UPDATE Earlier this month, Inside Towers reported that several airlines and aviation manufacturers sought to make the temporary restrictions AT&T and Verizon agreed to for 5G operations on C-band (3.7 GHz) near airports permanent. Now, the FAA seeks that outcome, too, plus restrictions for smaller telecoms as well.
Acting FAA Administrator Billy Nolen said in a letter to the FCC and NTIA he wants the restrictions mandated for 19 smaller telecoms and other spectrum holders. “Aviation safety would be compromised if the U.S. government does not codify certain additional operating limits in the 5G C-band environment,” wrote Nolen, according to Reuters. He raised the specter of flight disruptions if the FCC doesn’t mandate the mitigations. It’s unclear if the Commission has the authority to retroactively impose conditions on companies that purchased spectrum at auction.
The issue is fear about 5G operations on C-band possibly interfering with aviation radio altimeters.
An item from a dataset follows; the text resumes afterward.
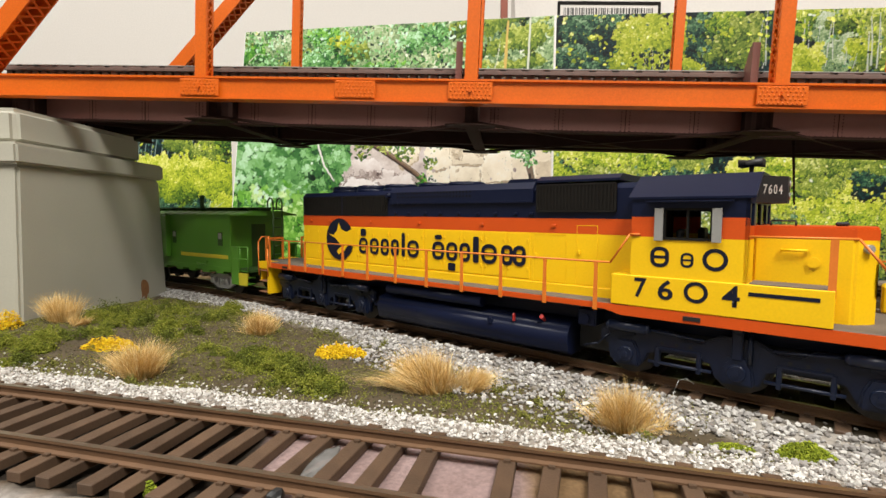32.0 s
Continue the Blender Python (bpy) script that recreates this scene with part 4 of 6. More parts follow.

The devices give data on a plane’s height above the ground and are critical for bad-weather landings.
Though the FAA didn’t raise any concerns when the FCC began the proceeding under former Chairman Pai, it did at the last minute before the agency’s vote to open up part of the C-band for 5G, Inside Towers reported. AT&T and Verizon paid a combined $82 billion at auction for their C-band licenses. In June, they agreed to delay some C-band 5G operations around certain airports until July 2023. In a deal with the FCC and the FAA, the telecoms agreed to a phased-in rollout to give the airlines time to upgrade or replace radio altimeters that could be vulnerable to interference.
The airline industry is “aggressively retrofitting” planes that fly in the U.S. with RF filters on the altimeters, according to Nolen. But he added “data indicates that even retrofitted aircraft would be susceptible to interference if the [FCC] report and order is not modified, resulting in renewed concerns about unsafe interference.”
The FAA has cut the size of zones around airports where Verizon and AT&T cannot fully use their 5G tower sites, notes Reuters. Nolen said the voluntary mitigations by AT&T and Verizon “have resulted in the safe deployment of 50,000 wireless antennas” across the country.